[Records with scene code]
------------------------------------------------------------------------
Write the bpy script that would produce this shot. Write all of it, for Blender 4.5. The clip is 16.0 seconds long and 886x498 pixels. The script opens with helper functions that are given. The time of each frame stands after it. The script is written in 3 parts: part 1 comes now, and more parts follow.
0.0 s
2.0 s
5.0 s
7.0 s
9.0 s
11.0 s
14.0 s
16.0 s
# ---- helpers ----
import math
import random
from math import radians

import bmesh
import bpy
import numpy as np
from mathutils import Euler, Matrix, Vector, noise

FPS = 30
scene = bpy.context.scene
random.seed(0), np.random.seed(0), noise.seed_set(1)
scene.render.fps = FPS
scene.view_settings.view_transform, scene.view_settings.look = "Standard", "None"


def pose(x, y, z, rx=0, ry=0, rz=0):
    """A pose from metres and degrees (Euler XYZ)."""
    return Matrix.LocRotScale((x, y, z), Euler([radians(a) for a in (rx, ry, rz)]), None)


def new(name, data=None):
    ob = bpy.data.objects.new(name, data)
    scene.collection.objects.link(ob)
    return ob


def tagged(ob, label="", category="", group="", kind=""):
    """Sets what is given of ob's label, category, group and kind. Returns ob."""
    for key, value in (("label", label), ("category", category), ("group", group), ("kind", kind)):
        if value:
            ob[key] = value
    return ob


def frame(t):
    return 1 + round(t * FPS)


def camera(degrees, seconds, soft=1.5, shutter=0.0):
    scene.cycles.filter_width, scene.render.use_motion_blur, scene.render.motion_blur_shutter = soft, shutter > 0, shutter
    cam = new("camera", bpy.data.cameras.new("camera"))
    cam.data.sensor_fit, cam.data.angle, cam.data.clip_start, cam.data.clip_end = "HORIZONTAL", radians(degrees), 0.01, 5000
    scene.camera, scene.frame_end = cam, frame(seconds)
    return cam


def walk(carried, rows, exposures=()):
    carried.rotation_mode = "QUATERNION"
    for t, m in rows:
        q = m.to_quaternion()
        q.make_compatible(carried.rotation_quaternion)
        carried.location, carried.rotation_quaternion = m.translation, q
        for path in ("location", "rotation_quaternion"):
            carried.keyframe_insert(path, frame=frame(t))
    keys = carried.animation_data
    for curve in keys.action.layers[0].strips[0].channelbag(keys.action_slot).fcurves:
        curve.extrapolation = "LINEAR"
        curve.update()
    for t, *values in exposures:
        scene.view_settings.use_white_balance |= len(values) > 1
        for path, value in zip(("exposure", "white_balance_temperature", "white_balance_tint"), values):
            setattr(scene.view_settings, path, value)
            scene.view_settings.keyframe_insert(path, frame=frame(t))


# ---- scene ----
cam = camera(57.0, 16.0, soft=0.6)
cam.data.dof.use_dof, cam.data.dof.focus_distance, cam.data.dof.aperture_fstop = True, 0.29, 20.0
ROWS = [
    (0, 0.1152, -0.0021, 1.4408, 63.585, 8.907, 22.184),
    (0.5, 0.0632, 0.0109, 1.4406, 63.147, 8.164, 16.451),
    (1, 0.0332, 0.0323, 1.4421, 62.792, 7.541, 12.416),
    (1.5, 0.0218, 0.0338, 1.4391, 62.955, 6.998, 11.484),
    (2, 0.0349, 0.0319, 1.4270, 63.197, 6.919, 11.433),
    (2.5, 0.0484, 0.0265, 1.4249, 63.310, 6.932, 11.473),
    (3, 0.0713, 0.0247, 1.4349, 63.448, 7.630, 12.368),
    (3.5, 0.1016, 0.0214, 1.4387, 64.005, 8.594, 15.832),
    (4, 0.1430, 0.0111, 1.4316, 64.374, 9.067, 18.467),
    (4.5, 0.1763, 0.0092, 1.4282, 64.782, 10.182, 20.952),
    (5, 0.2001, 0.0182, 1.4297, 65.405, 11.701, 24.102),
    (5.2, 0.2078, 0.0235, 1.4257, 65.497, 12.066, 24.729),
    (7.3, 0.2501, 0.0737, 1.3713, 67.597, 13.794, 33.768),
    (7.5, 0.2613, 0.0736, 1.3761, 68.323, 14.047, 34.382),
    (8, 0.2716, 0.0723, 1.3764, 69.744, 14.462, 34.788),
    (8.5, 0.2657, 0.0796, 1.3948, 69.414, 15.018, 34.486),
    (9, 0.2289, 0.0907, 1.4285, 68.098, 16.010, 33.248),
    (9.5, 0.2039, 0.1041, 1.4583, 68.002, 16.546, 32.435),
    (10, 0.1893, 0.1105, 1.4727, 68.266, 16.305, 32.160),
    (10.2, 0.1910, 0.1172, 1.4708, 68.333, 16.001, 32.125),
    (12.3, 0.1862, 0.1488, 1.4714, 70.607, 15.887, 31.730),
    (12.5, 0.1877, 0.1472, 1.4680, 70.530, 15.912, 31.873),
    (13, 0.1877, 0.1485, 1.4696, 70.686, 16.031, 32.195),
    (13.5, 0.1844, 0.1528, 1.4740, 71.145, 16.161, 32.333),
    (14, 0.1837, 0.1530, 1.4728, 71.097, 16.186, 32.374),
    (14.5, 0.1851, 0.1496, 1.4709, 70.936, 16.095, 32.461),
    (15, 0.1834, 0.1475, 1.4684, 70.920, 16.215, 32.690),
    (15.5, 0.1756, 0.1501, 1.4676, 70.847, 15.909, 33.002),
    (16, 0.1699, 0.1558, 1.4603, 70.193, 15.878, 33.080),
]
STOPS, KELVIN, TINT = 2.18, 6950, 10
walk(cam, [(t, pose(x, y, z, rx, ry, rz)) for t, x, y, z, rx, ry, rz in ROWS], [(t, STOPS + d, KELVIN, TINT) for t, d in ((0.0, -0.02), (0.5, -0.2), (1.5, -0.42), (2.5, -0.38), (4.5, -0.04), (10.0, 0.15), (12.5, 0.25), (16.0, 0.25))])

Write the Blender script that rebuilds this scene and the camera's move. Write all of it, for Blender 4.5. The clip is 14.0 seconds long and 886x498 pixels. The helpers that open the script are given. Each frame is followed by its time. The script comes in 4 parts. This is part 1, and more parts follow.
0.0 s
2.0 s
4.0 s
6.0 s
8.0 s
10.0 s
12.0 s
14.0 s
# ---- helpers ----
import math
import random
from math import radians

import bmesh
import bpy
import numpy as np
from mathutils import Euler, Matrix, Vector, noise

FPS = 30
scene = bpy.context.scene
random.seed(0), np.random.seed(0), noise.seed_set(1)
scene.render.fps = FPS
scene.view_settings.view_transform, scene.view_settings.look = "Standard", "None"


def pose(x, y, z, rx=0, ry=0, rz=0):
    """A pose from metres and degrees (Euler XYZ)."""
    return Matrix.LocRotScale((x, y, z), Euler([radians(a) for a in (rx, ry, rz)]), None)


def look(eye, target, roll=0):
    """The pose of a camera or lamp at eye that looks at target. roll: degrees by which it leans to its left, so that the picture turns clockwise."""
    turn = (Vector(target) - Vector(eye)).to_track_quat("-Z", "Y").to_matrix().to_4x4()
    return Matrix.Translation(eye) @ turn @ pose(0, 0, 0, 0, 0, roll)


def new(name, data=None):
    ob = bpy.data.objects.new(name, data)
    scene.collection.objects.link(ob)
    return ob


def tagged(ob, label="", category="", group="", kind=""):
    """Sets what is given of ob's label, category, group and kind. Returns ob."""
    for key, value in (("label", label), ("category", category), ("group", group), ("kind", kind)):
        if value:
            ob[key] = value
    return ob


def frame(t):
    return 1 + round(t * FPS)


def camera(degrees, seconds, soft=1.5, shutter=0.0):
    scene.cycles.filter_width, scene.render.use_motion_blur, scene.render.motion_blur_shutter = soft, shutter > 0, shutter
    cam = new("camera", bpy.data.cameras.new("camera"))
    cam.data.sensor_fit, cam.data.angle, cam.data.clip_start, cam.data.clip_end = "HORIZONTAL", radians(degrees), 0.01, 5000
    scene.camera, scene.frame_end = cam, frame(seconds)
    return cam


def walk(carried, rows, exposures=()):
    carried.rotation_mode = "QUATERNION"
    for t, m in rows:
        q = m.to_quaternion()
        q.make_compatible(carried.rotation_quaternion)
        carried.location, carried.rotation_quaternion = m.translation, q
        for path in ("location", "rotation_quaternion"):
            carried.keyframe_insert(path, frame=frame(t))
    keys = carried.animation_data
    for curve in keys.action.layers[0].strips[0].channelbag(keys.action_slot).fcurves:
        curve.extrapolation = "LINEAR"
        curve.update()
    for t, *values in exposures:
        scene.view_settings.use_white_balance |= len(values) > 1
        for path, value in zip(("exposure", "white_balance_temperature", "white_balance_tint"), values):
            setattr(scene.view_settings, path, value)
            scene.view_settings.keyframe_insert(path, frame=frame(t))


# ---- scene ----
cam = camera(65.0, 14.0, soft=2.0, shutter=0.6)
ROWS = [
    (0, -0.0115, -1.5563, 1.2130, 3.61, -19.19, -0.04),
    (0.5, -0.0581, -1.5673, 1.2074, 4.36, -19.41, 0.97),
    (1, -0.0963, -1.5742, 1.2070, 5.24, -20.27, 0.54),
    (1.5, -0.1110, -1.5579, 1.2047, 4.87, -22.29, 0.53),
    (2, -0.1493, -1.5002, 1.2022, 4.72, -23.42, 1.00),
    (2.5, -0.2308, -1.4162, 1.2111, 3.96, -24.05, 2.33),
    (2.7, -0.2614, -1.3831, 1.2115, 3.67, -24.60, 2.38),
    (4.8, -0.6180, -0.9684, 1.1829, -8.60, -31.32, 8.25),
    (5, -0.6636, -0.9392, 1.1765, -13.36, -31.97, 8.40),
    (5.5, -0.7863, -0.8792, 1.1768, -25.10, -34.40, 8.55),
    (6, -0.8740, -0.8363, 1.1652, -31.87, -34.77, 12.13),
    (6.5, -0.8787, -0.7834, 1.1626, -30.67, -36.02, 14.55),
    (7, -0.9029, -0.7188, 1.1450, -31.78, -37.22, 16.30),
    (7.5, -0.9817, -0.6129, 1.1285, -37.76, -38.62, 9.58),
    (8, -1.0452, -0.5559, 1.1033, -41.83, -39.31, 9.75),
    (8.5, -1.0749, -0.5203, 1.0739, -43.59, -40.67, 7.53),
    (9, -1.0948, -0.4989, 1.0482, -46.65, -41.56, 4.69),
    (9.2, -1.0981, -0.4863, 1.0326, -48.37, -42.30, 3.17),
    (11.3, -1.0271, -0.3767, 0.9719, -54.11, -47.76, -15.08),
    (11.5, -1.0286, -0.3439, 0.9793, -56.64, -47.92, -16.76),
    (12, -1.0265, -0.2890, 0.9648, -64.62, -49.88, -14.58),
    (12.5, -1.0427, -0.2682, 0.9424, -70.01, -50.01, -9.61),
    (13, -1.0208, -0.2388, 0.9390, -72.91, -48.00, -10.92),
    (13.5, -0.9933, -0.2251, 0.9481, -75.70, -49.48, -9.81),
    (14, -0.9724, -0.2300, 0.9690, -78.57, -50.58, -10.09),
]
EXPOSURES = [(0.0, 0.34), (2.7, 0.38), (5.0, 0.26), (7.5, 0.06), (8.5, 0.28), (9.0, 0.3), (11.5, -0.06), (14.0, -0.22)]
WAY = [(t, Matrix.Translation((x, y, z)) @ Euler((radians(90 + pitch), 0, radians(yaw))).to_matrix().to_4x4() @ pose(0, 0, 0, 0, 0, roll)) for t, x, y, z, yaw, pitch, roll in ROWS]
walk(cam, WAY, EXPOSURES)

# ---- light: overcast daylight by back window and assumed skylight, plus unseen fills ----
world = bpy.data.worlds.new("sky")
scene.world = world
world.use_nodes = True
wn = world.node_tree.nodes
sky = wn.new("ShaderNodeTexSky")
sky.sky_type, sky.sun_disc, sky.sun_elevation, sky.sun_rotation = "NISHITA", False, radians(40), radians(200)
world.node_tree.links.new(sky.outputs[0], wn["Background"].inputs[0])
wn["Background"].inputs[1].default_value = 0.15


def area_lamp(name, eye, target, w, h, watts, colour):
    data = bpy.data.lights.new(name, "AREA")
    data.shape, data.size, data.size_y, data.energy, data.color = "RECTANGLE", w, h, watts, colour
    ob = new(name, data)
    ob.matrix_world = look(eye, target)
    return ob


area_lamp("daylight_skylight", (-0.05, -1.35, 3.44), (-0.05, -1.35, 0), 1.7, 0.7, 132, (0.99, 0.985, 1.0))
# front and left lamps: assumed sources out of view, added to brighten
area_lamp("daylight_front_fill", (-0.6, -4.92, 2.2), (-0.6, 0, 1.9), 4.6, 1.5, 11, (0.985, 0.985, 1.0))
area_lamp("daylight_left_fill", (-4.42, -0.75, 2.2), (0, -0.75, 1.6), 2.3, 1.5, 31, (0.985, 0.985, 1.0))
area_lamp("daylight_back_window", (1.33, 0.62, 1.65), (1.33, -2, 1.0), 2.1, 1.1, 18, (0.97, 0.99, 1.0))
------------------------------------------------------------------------
WRITTEN TASK -
Search the data for "name". Copy every line that has it.

THE RESPONSE -
def new(name, data=None):
    ob = bpy.data.objects.new(name, data)
def new(name, data=None):
    ob = bpy.data.objects.new(name, data)
def area_lamp(name, eye, target, w, h, watts, colour):
    data = bpy.data.lights.new(name, "AREA")
    ob = new(name, data)